Opinion: Outlets That Attract the Most Attention Control the Narrative
In a brutally honest 2011 interview with Fox News host Chris Wallace, comedian Jon Stewart brilliantly and humorously laid out his criticisms of the media. Stewart’s thesis in this interview basically boils down to the mainstream media’s bias not toward one political party or another, but toward “sensationalism, conflict and laziness.” While this interview is almost a decade old, Stewart’s thoughts bring a refreshingly nuanced and complex perspective to the conversation around bias on the media.
The part of Stewart’s argument that makes it so essential for today’s media is its nonpartisan application. Rather than making the case for the problems with “conservative media” and “liberal media,” he instead broadens the conversation to incriminate the entire media apparatus. For broadcast journalism in particular, the pieces that attract more viewers are salacious stories that primarily invoke anger and disgust in their viewers.
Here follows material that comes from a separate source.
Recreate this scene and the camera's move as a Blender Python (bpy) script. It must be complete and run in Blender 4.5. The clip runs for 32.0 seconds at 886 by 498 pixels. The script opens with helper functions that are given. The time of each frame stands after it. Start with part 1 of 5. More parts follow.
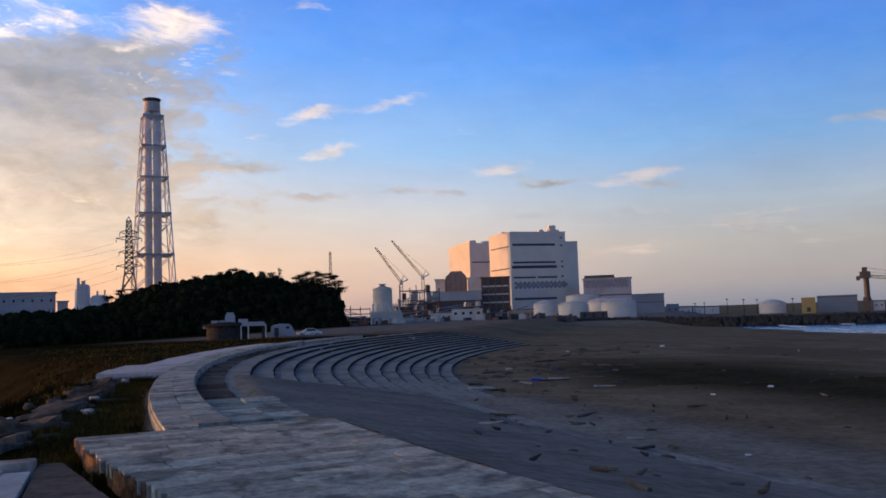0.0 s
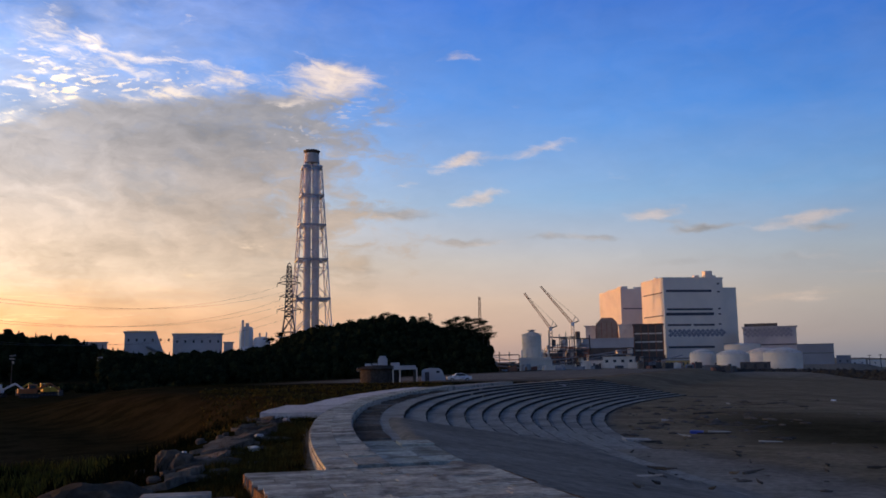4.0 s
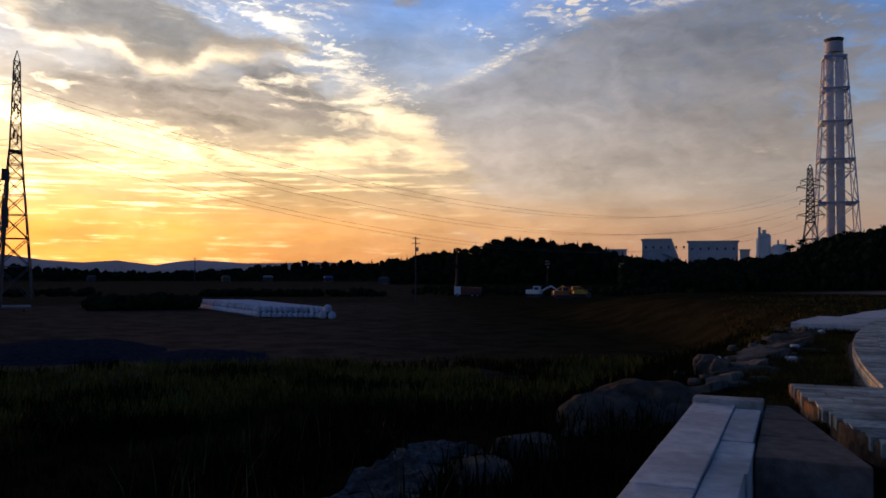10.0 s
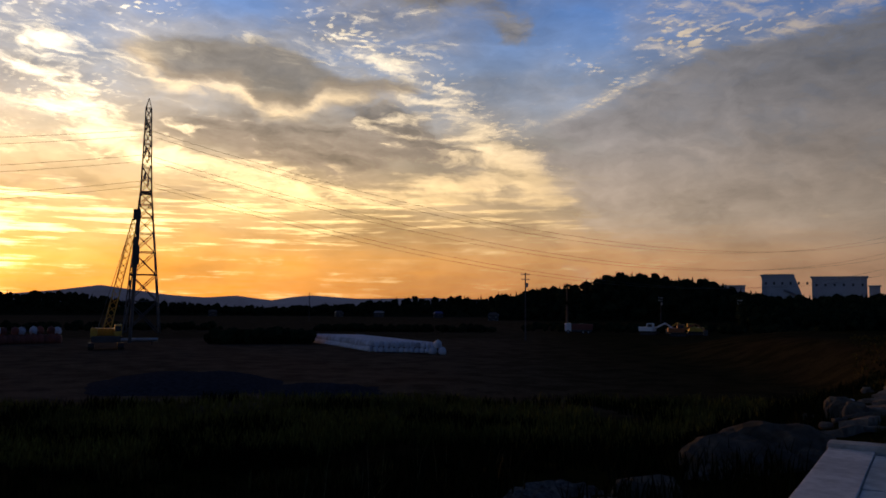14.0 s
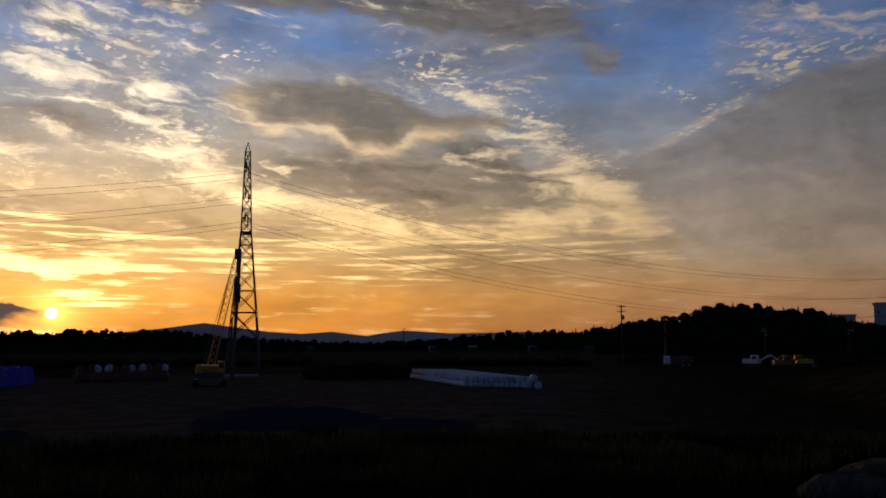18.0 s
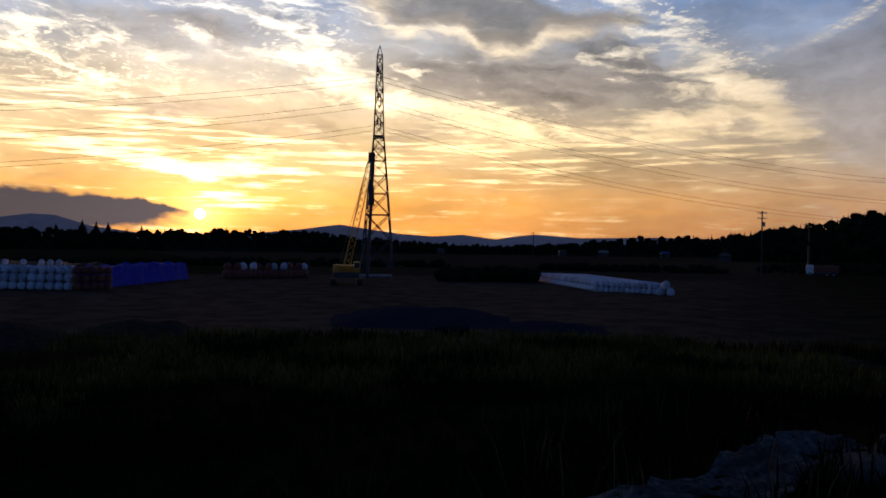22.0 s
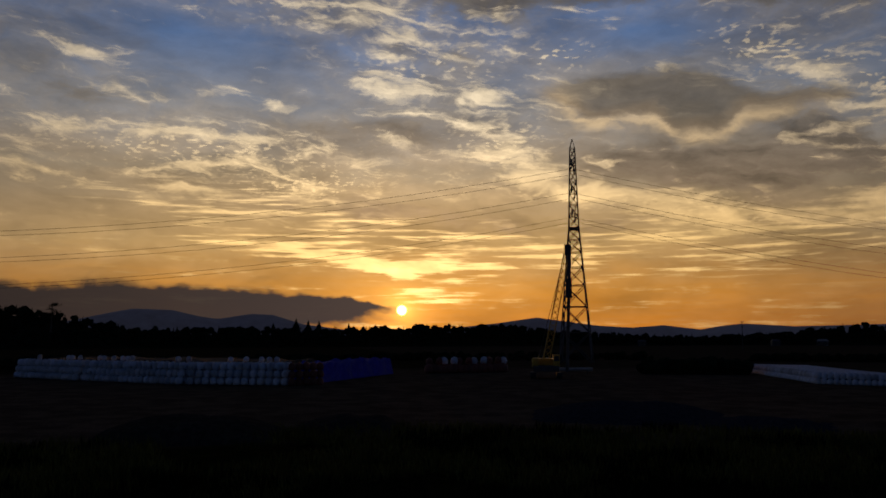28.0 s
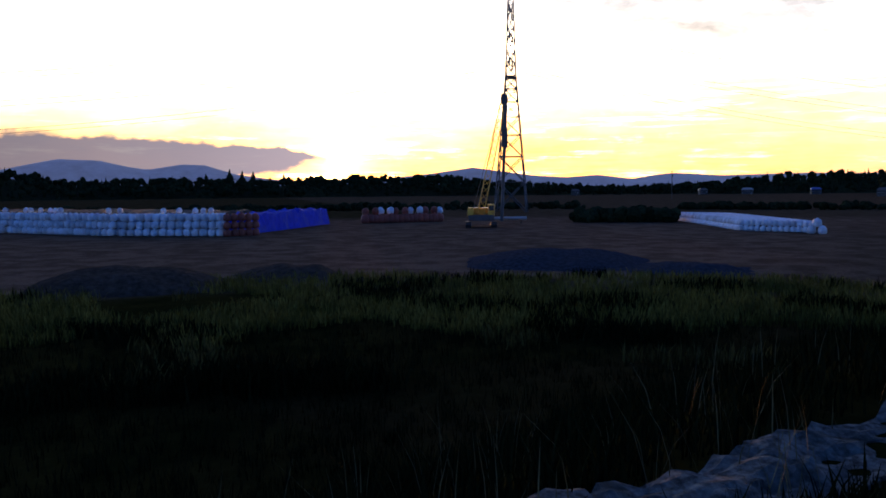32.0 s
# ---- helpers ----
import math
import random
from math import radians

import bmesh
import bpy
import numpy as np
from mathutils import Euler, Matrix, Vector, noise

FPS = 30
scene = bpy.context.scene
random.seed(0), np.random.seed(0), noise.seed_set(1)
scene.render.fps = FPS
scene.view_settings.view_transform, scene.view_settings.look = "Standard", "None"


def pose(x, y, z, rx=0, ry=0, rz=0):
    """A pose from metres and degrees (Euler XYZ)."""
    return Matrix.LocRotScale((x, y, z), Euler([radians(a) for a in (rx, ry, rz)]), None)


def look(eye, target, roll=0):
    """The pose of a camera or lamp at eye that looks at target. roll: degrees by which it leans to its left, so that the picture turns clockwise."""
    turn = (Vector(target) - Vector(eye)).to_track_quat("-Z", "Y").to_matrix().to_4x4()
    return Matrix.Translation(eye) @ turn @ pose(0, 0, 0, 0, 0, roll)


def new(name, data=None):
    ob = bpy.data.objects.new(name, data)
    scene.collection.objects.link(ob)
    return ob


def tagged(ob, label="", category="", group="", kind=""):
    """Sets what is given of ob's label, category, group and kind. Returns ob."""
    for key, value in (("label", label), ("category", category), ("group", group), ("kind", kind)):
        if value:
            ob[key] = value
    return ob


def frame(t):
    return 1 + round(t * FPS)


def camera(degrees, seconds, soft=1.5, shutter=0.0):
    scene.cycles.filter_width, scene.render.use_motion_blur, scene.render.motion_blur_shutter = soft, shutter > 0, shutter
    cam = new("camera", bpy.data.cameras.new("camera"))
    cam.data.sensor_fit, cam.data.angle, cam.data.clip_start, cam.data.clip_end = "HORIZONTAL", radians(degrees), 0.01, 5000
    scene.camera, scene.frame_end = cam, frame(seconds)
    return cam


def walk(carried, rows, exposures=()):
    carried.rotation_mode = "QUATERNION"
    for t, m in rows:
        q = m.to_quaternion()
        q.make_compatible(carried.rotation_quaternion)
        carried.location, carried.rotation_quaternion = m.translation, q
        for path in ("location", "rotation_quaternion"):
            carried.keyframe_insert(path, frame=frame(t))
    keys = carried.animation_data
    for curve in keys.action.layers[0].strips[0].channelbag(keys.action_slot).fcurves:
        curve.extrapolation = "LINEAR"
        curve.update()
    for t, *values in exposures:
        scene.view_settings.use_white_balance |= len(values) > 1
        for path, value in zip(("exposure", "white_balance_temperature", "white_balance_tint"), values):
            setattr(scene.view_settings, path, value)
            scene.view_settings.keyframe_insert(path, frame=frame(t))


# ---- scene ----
EYE_Z = 7.0
ARM = 0.85  # the camera is held this far before the body's axis


def held(yaw, pitch, roll):
    a = radians(yaw)
    return pose(-ARM * math.sin(a), ARM * math.cos(a) - ARM, EYE_Z, 90 + pitch, roll, yaw)


# seconds, yaw, pitch, roll
TURN = (
    (0.0, 0.00, 4.37, 2.01),
    (0.5, -0.35, 4.55, 2.24),
    (1.0, -0.77, 4.29, 2.03),
    (1.5, -0.37, 4.16, 1.39),
    (2.0, 0.19, 4.07, 1.18),
    (2.5, -0.50, 4.15, 1.10),
    (3.0, 5.10, 7.04, 0.33),
    (3.5, 8.36, 7.76, 0.72),
    (5.5, 18.43, 6.74, 0.79),
    (6.0, 23.51, 6.36, 1.53),
    (6.5, 27.56, 4.57, 0.95),
    (7.0, 29.67, 3.70, 0.73),
    (7.5, 32.53, 3.56, 0.33),
    (8.0, 33.80, 3.06, 0.41),
    (8.5, 34.52, 2.99, -0.22),
    (9.0, 36.55, 2.58, 0.53),
    (9.5, 40.48, 1.91, -0.23),
    (10.0, 43.83, 1.67, -0.15),
    (10.5, 46.00, 2.18, -0.16),
    (11.0, 48.18, 2.80, -0.20),
    (11.5, 49.89, 2.62, -0.16),
    (12.0, 50.46, 3.08, -0.19),
    (12.5, 51.38, 3.21, -0.08),
    (13.0, 51.19, 3.52, -0.08),
    (13.5, 51.05, 3.56, -0.22),
    (14.0, 51.22, 4.07, -0.41),
    (14.5, 51.43, 5.13, -0.58),
    (16.5, 54.38, 7.78, -0.29),
    (17.0, 55.62, 7.50, 0.29),
    (17.5, 56.70, 6.81, 0.15),
    (18.0, 57.55, 6.37, 0.21),
    (18.5, 58.28, 6.58, 0.07),
    (19.0, 59.31, 6.45, -0.33),
    (19.5, 61.47, 5.52, -0.02),
    (20.0, 62.45, 4.26, 0.01),
    (20.5, 62.73, 3.29, -0.13),
    (21.0, 64.28, 1.55, 0.19),
    (21.5, 64.85, -0.05, -0.19),
    (22.0, 66.29, -0.20, -0.76),
    (22.5, 66.45, -0.54, -0.41),
    (23.0, 67.58, 1.57, 0.39),
    (23.5, 69.06, 3.55, 1.04),
    (24.0, 70.02, 5.62, 0.52),
    (24.5, 73.21, 6.99, 1.38),
    (25.0, 73.52, 9.60, 0.20),
    (25.5, 76.61, 9.56, 0.76),
    (27.5, 78.79, 7.49, 0.20),
    (28.0, 79.61, 6.05, 0.28),
    (28.5, 78.90, 6.40, 0.71),
    (29.0, 78.57, 5.94, 0.41),
    (29.5, 77.80, 6.10, 0.21),
    (30.0, 76.94, 4.02, -0.42),
    (30.5, 76.14, 1.55, 0.27),
    (31.0, 75.86, -1.52, 1.29),
    (31.5, 75.01, -3.60, 0.88),
    (32.0, 75.31, -4.14, 0.53),
)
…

When hosts find what infuriates their viewership, it can lead to a lucrative time-slot. Jeff Zucker, president of CNN, all but admits this in a telling profile in Vanity Fair where he explains his reasoning for restructuring his network around conflict between Republicans and Democrats.
So when the public largely feeds off of cantankerous soundbites and “public owns” on social media, how can strong, long-form, investigative and objective reporting survive? At the end of the day, all media is an attention game, so inherently within the very systems that make the media run, the outlets and figures that attract the most eyes will be the ones who drive the narrative. I’m not very optimistic that breathlessly appealing to principles of what journalism is will change the industry. I’m also wary of who defines “objectivity” and “neutrality.” Since millions of voices flood the stratosphere every hour, pinning down those definitions proves to be an insurmountable challenge.
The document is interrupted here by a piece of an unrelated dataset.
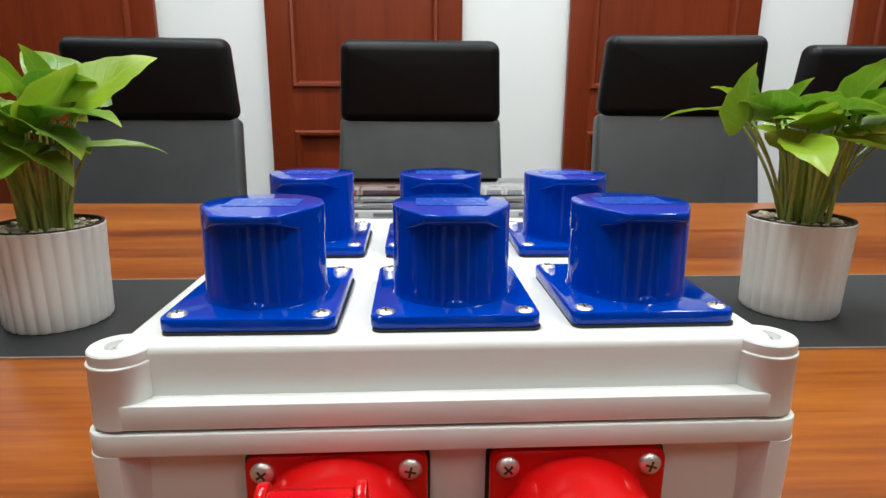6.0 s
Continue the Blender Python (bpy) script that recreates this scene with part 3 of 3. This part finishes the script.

Therefore, a comprehensive solution to battling “fake news” or even more pernicious, sensationalist and lazy news cannot be reached. We are customers and the media outlets are the providers. They wield influence over large amounts of the American public which can be used for good or ill. If we stop engaging in the day-to-day squabbles the media seeks to gin up to serve their ratings purposes, we will see just how artificial those conflicts are. Gaining a broader, more international perspective provides context for the issues the media decides are worthy of coverage. Speaking to friends, family, neighbors and coworkers can reveal the priorities of the nation and the issues actually worthy of a fight.
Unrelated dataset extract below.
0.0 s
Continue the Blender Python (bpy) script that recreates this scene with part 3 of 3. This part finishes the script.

Entire books could be written on the subject of the media landscape today. Between the internet, conspiracy theories, grifters and those who seek to further divide us for political purposes, it’s hard to succinctly arrive at a conclusion about what should be done. However, I believe that by removing ourselves from the rigamarole of a right vs. left debate, we can eventually discover who we can unite against. If the profit incentive for the media ensures the laziest and most emotionally-driven news, then our best way out is through our financial support. Championing journalism that provides deeper analysis gives proper context to the day’s events and finds a human center at the heart of every story only strengthens our media landscape.